Burlingame, California, United States
I have worked on multiple software teams within quadric: graph compiler (TVM-based), SDK, and applications. I tend to work on software problems that require careful attention to numerical accuracy of algorithms and require mathematical analysis.
Implemented optimized algorithms for quadric’s parallel GPNPU processor from a range of domains such as numerical linear algebra (Gaussian Elimination / LU decomposition, Cholesky decomposition), signal processing (MVDR and delay-and-sum beamforming), and neural networks (convolutional layers).
Developed tooling for numerical accuracy checks which take into account numerical conditioning and stability of algorithms. Extending numerical analysis concepts from numerical linear algebra literature written from the view point of floating point to fixed point arithmetic.
Spent a year leading the applications team with 8 people. My team was responsible for building and supporting application pipelines which include implementing core algorithms with quadric's SDK, neural network layers, image processing, linear algebra routines, and numerical accuracy testing.

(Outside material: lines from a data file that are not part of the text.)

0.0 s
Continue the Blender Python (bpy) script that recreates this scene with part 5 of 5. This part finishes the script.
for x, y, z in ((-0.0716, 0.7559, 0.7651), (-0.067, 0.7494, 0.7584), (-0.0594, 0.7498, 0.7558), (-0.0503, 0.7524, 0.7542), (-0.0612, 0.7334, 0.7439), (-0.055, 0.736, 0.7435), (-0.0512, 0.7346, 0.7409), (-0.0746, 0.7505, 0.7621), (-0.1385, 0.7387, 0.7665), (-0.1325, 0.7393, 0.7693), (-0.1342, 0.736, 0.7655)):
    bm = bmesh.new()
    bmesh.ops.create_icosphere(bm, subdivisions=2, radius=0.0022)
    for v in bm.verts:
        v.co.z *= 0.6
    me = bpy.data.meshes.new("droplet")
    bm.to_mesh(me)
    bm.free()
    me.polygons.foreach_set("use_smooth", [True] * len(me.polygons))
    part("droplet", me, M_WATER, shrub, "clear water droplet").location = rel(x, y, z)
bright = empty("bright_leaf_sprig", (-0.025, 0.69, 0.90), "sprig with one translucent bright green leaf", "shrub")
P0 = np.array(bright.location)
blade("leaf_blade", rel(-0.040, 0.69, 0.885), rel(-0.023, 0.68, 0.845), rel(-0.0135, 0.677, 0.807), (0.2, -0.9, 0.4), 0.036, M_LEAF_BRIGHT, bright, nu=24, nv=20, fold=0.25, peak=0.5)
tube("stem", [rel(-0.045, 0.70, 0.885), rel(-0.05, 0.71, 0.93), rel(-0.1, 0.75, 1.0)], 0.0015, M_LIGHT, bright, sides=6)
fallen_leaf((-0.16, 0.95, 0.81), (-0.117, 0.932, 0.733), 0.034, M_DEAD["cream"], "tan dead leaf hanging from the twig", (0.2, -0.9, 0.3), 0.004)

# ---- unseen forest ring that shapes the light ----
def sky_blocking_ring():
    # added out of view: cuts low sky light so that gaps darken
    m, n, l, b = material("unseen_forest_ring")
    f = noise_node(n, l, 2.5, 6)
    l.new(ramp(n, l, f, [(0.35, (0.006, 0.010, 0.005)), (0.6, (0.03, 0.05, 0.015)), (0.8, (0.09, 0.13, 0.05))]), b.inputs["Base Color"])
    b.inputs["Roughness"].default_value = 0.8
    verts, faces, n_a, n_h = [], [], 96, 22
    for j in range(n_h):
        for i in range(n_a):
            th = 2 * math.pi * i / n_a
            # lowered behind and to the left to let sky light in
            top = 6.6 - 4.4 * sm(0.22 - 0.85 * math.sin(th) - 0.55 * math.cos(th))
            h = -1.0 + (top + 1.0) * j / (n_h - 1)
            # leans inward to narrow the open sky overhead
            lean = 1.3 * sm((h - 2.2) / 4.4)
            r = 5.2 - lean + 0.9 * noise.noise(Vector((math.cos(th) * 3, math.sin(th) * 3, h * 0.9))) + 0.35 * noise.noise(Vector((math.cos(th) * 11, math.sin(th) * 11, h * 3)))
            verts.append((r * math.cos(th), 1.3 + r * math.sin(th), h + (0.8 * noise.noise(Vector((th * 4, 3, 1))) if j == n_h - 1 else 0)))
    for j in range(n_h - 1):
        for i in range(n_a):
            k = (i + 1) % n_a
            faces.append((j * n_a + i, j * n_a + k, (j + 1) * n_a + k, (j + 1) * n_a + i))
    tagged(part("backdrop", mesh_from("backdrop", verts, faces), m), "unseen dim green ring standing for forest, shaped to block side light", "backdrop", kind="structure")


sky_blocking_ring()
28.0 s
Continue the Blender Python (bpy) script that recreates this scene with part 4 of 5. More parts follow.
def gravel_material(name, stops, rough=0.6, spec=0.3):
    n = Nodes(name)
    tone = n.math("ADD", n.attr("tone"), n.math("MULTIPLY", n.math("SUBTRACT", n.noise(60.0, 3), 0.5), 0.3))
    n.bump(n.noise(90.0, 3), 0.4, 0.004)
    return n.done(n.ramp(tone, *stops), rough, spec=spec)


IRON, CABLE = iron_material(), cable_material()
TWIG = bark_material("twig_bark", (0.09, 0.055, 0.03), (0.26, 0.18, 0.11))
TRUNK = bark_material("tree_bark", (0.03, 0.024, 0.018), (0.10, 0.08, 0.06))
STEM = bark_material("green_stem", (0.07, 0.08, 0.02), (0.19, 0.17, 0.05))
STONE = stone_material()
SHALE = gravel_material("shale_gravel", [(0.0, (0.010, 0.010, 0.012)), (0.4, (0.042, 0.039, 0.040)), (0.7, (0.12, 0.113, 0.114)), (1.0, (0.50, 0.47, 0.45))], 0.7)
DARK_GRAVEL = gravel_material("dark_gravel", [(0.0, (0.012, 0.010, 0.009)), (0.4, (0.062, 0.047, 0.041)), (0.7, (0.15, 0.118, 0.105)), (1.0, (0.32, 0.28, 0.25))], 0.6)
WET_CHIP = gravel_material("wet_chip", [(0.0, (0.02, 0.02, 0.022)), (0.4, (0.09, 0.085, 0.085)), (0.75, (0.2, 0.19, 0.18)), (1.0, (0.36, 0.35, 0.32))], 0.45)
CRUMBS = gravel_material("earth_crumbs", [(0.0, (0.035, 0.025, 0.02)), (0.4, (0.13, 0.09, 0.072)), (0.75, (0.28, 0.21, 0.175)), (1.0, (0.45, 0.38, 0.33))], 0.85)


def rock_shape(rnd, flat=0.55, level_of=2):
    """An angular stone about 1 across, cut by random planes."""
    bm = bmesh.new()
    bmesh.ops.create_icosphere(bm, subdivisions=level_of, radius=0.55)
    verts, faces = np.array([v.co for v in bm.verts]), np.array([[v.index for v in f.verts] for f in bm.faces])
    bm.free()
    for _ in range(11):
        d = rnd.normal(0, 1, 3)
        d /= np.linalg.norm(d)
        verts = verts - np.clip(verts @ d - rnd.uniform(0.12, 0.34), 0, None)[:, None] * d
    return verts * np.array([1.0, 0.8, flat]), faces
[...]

Worked on the integration and development of the floating point Fused-Multiply-Add (FMA) operation. This was the first floating point operation introduced to quadric's architecture. Analyzed worst-case numerical accuracy mathematically for various dot-products methods while considering the conversion to fixed point.
Working on creating a CPU backend on a onnxruntime library fork for simulating numerical behavior of quadric's processor. This will be used for numerical validation studies.